Im having major issues with this but how do you cope with the passing of a close family member, like a parent or sibling? For me time doesnt make the pain hurt less... I really cant find any help about this! :(

Nathan Numberless
August 31st, 2012, 11:04 PM
Same way people cope with other things... hobbies and videogames and xOx.

Keyson
September 1st, 2012, 02:27 AM
Well it really depends on how close they were. The best thing you can do is accept it. I don't know how long ago that they may have passed away, but truthfully within time it will start to numb that pain away. Everyone has a different way to cope with things. I would suggest doing things that give you joy and make you happy. However if you have not yet let your emotions out, then the only way to move on is to show them.

Robben
September 1st, 2012, 12:56 PM
I'm very sorry for your loss, I really am. Although you said that time has not dulled the pan, time's the only thing that will help you - even if it doesn't feel like it right now. It may take months or even years, but one day you'll find yourself not thinking about your loved one as often as you now are. Cry as much as you feel like and try to live your life as you did before. I've found that routines help immensely, so if you can concentrate on schoolwork or hobbies, that will provide some distraction and allow you to concentrate on other things.

Remember that the person you've lost would want you to have the best life possible instead of mourning for days that will never come back.

I hope you'll be okay, be strong mate.

Dimitri
September 1st, 2012, 01:15 PM
First off, I am sorry for your loss..

Secondly what you need to do is take some time of reflection, observe how they impacted your life. If you truly valued them then find a way to incorporate them into your every day life, keep a part of them with you. Either with something they always told you or a piece of jewelry, something to remind you of them.
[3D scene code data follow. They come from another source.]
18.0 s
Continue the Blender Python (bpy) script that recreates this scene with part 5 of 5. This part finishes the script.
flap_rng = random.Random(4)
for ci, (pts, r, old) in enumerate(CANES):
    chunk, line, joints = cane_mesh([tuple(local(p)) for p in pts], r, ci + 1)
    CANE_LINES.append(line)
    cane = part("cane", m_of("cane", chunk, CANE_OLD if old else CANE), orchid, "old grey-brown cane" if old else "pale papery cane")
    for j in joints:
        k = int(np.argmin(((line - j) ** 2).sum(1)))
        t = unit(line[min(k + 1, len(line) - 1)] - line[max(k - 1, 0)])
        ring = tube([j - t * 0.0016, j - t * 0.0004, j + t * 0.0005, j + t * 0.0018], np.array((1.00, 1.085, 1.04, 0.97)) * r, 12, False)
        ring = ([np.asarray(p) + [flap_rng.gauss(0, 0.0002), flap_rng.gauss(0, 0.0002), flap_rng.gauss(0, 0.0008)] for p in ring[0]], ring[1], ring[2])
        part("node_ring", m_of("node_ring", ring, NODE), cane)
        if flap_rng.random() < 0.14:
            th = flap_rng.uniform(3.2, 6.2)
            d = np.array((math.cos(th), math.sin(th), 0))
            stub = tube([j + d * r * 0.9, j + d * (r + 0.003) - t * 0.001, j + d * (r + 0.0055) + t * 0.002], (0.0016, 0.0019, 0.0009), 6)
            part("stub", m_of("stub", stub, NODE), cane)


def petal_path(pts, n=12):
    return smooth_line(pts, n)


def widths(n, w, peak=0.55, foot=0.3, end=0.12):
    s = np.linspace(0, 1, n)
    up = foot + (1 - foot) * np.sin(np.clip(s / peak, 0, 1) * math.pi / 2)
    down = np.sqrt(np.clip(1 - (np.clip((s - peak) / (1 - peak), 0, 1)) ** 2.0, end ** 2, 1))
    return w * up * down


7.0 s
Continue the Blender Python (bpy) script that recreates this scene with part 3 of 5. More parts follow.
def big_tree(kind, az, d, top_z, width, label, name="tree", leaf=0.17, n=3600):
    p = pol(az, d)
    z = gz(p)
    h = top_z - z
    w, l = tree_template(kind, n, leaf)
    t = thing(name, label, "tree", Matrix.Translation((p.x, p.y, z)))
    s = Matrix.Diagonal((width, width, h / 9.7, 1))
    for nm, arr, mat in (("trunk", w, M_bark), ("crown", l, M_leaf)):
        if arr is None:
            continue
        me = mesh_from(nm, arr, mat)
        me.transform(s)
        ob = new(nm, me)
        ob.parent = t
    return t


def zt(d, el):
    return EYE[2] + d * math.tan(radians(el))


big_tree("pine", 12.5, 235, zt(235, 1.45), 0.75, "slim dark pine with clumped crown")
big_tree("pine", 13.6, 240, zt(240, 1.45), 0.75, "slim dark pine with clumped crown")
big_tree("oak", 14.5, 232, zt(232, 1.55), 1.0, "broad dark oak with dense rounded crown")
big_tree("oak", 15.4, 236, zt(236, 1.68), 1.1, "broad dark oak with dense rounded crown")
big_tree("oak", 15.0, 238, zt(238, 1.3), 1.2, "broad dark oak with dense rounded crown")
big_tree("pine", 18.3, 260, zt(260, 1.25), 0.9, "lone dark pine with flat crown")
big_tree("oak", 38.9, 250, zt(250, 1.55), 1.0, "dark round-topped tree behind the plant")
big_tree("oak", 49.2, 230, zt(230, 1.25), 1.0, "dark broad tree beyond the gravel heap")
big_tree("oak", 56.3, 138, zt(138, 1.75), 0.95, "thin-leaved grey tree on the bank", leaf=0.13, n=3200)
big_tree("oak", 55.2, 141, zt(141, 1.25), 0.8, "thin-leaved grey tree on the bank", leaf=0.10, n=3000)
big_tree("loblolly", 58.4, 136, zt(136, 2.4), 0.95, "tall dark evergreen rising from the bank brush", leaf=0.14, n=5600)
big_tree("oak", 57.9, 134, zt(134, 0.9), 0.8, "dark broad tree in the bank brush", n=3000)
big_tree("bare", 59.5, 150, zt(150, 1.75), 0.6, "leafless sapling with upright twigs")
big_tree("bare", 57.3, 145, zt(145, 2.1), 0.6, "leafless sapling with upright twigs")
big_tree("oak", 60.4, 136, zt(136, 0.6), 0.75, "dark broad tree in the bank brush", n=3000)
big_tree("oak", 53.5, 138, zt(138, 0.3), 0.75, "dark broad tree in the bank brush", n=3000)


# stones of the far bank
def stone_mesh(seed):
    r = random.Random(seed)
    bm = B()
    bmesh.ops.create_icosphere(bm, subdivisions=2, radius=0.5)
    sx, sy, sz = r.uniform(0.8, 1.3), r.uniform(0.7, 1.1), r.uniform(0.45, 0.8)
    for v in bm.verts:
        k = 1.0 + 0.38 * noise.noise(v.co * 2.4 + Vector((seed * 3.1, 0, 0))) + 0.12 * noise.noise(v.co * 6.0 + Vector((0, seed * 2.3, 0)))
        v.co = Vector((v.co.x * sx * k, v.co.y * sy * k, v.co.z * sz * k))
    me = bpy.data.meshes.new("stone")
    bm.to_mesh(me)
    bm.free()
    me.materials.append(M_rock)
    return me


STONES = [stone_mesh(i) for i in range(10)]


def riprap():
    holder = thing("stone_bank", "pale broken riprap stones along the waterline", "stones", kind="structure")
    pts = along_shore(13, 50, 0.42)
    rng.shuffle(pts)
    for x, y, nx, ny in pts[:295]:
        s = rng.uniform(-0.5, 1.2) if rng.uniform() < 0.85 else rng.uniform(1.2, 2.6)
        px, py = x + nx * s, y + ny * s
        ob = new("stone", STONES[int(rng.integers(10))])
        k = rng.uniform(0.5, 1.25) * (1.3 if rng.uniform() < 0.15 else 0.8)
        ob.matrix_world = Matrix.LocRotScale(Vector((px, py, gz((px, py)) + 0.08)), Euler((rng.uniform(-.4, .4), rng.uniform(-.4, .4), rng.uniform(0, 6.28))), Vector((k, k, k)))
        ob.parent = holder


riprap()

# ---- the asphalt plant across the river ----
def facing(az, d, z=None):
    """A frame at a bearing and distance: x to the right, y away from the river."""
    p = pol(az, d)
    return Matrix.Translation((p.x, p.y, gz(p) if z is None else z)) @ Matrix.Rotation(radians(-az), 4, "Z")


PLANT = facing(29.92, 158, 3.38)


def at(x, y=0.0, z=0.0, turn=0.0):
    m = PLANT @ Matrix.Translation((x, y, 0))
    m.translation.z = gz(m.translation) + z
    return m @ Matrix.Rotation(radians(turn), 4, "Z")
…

BUT, you need to remember to move on, dwelling on the past can make you dependent upon it and not allow you to move forward with your life...you will be hindered.

If you have any questions please feel free to contact me.

horizonlooker
September 5th, 2012, 07:00 PM
I'm sorry. I know the feeling. I lost my grandma almost 3 years ago. I remember after she passed. I cried. I cried, and I cried and I didn't stop. I remember crying so much that the skin under my eyes hurt from wiping tears.
Basically for me, time did help. Basically, you need to acknowledge what happened (probably the hardest part), then you just need to take the hurdles as they come. Eventually, it will get better. Even if you think it won't. Time always helps. Talking also helps. Sometimes just sitting in silence on your bed helps. Just do what you do to cope with other things (unless it harms you, then don't do that).